ADVERTISEMENT

Scroz backs production of ‘Ride Like A Girl’; Guy Pearce’s directorial debut

Rachel Griffiths in ‘Barracuda’ (Photo credit:Ben King) and Guy Pearce in ‘Jack Irish: Black Tide’  (Photo credit: Lachlan Moore).

Screen Australia has announced its latest round of production funding, which saw the agency inject $7.4 million across a variety of projects in film, TV and online.

Among them is Guy Pearce’s directorial debut, Poor Boy, in which he will also star. To be produced by Wildheart Films’ Al Clark and Andrena Finlay, Poor Boy is about a little boy who announces to his family on his seventh birthday that he is a stranger named Danny – a grown man who died seven years earlier. The project, written by Matt Cameron and based on his play by the same name, is slated for an August shoot, with Pearce and his partner Carice van Houten to star alongside an attached cast of Frances O’Connor, Richard Roxburgh, Callan Mulvey and Sarah Peirse.

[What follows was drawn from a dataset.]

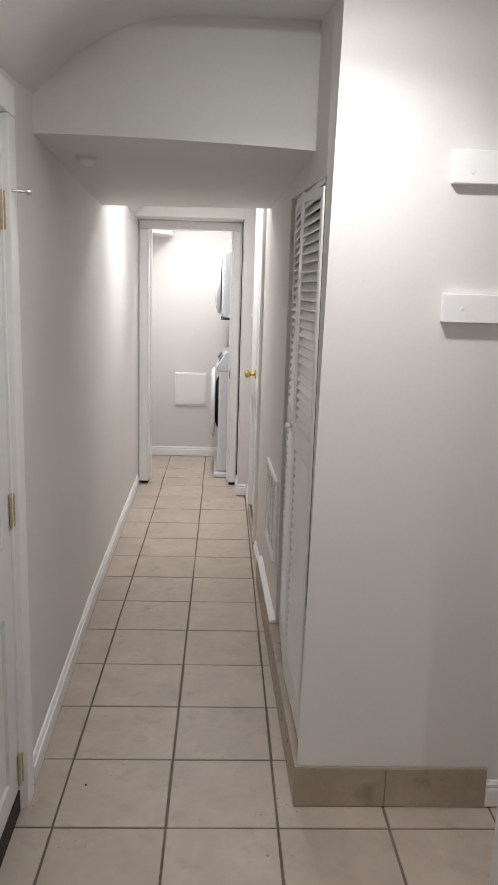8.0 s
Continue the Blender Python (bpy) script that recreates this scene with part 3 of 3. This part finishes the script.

Scroz has also backed Rachel Griffith’s directorial debut Ride Like A Girl, the first feature film backed via the agency’s Gender Matters initiative to enter production. Scheduled to shoot in Victoria next month, the film is the story Michelle Payne, the first female jockey to win the Melbourne Cup. Teresa Palmer and Sam Neill are confirmed to star and Roadshow Films to handle local distribution. Griffiths is also producing with Richard Keddie and the script has been penned by Andrew Knight and Elise McCredie.

Among the TV projects funded is the previously announced How to Stay Married for Ten, from Princess Pictures and Pablo Pictures. The eight part drama will star Peter Helliar and Lisa McCune as a couple whose 13-year marriage is put to the test by a new job, an unexpected house guest, a redundancy and an experimental sex move. It will be produced by Jess Leslie, EP’d by Andrea Denholm and Emma Fitzsimons, and directed by Natalie Bailey from a script by Helliar and Nick Musgrove.

Screentime is currently in production on comedy Orange is the New Brown for Seven, a six part series billed as reflecting “contemporary Australian life using one-off sketches, original and recurring characters and TV parodies.” It is produced by Jack Kain, executive produced by Johnny Lowry, directed by Hayden Guppy and written by Nazeem Hussain, Joel Slack-Smith, Sophie Braham, Richard Thorp, Penny Greenhalgh and Heidi Regan.

Screen Australia has also backed two drama projects from Lingo Pictures, The Ropes for SBS and Lambs of God for Foxtel.

The Ropes is a four-part miniseries set in Sydney’s western suburbs following  a young Iraqi-Australian woman chasing her dream to become an elite boxing trainer. It’s produced by Helen Bowden and Courtney Wise, executive produced by Jason Stephens, directed by Shannon Murphy, and written by Tamara Asmar, Adam Todd and Ian Meadows.

Two-part thriller Lambs of God, based on the novel by Marele Day, follows three eccentric, secluded nuns who live on a remote island until a priest happens upon them. Ali’s Wedding, Dance Academy and Riot’s Jeffrey Walker will direct, working alongside producers Jason Stephens and Lisa Argenzio, EP Helen Bowden and writer Sarah Lambert.

Screen Australia also announced it has gave production funding towards Lynette Wallworth’s VR/AR Awavena, which recently debuted in Sundance’s New Frontier program, a second season of Deadrock Media’s Skinford for Blackpills, and completion funding towards Emerald Films’ feature Undertow.